Oh, absolutely. For, you know, a whole host of reasons, the obvious recurring revenue and profitability of the software side harken back to where we began in terms of the software being a more infrastructure buy on the part of our clients that isn't susceptible to the ups and downs of spending climate and whatnot. Yeah, we've been very committed. We're an inquisitive organization and we've always tried to keep that balance of new revenue flows from both service and software to maintain that 60%+ component on the software side. Pretty committed to that. I think it's a differentiator in terms of some of our peer companies that are out there. Our focus on software, I think, gives us a little edge in terms of risk profile and benefits in terms of profitability.

Francois Brisebois
Biotech and Healthcare Analyst, Oppenheimer

Okay. Great. Maybe lastly, if we could touch on the guidance for the year on the top line, is that, you know, is that conservative or is that aspirational? How do we feel about the guidance there?

Shawn O'Connor
CEO, Simulations Plus

Sneaky question there, Frank. You know, our guidance was reconfirmed, guidance that we put forth at the beginning of the year. We've reported our fiscal first quarter. We're in the last weeks of our second quarter here. At the end of the first quarter, we confirmed our guidance for top line and other components that was given at the beginning of the year with no change. Yeah. Hey, you know, it's a balance. Underlying it is the 10%-15% growth, the organic growth assumption with $15 million-$18 million of revenue contribution from the new Proficiency business lines. You know, if everything, you know, performed at the top of the range, yeah, there'd be opportunity to exceed that guidance. Those things sort of outcomes rarely occur.
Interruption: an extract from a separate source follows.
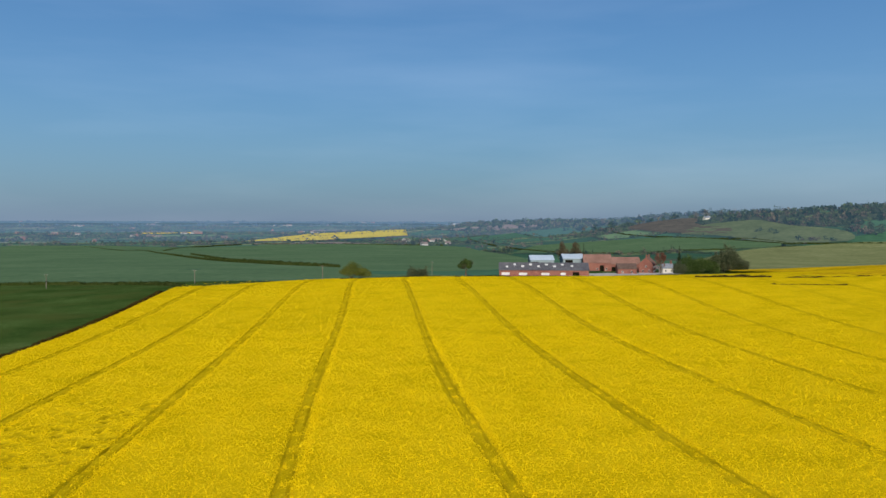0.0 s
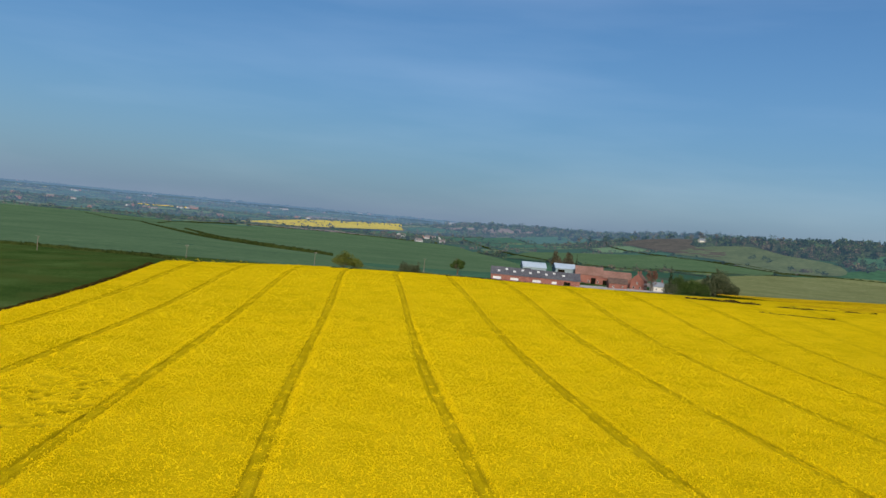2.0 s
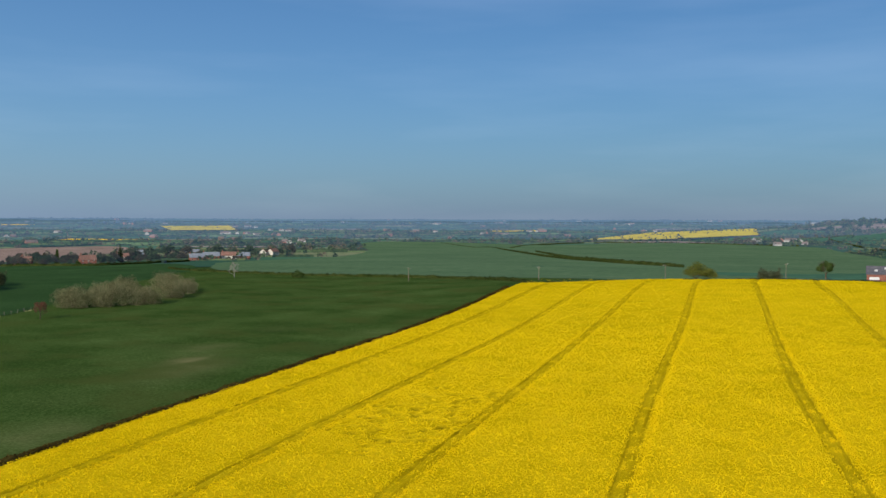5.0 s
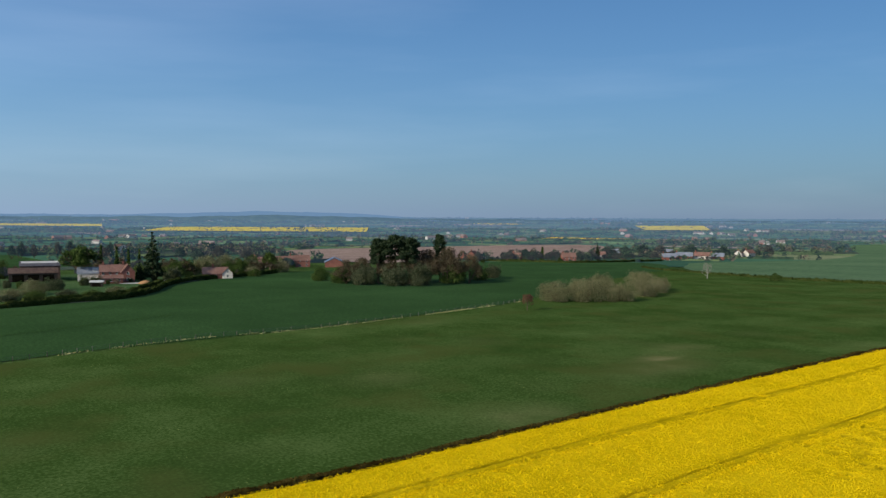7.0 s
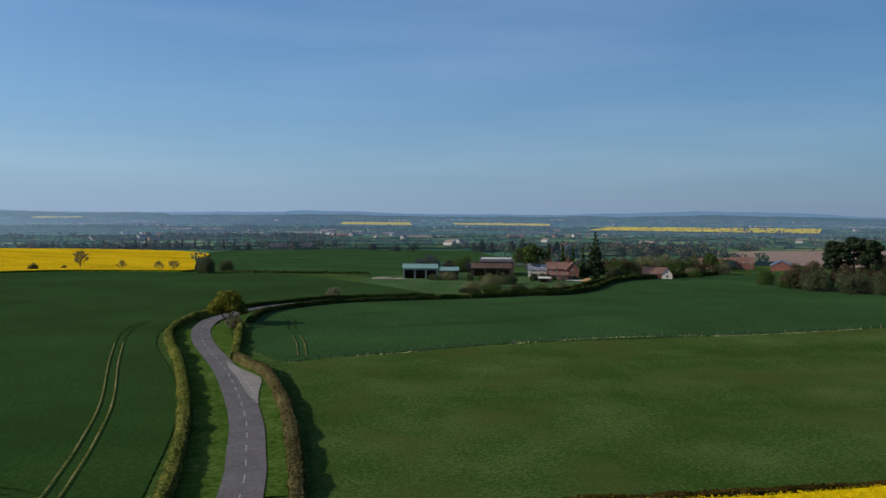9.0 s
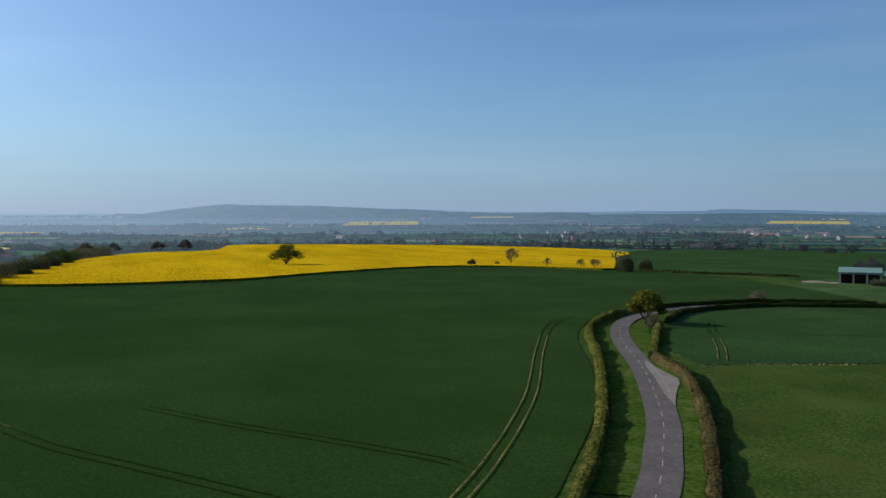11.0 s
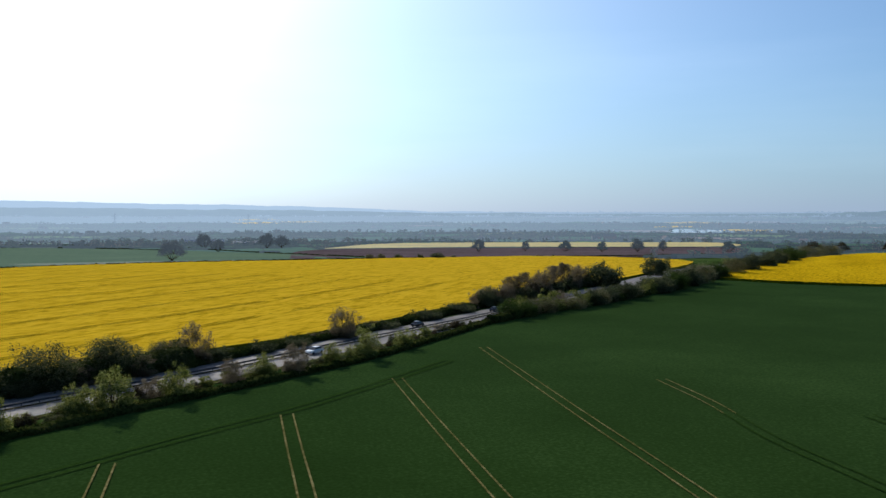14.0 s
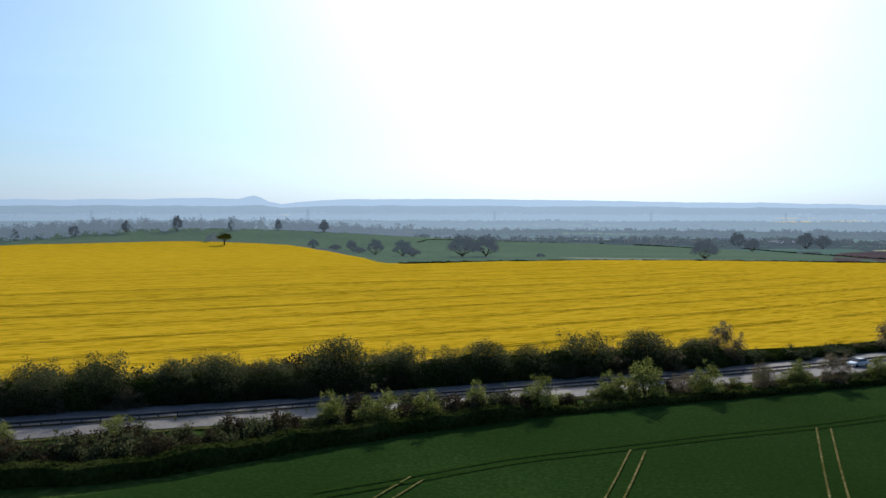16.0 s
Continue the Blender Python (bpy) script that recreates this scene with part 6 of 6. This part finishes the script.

You know, I think our guidance was designed at the front end to be achievable and it remains that way right now.

Francois Brisebois
Biotech and Healthcare Analyst, Oppenheimer

Excellent. Thank you. Sorry for the quick disconnect there, but hopefully we got to everything. I appreciate you taking the time today, Shawn.

Shawn O'Connor
CEO, Simulations Plus

Hey, no problem. Take care, Frank. Thanks for having us.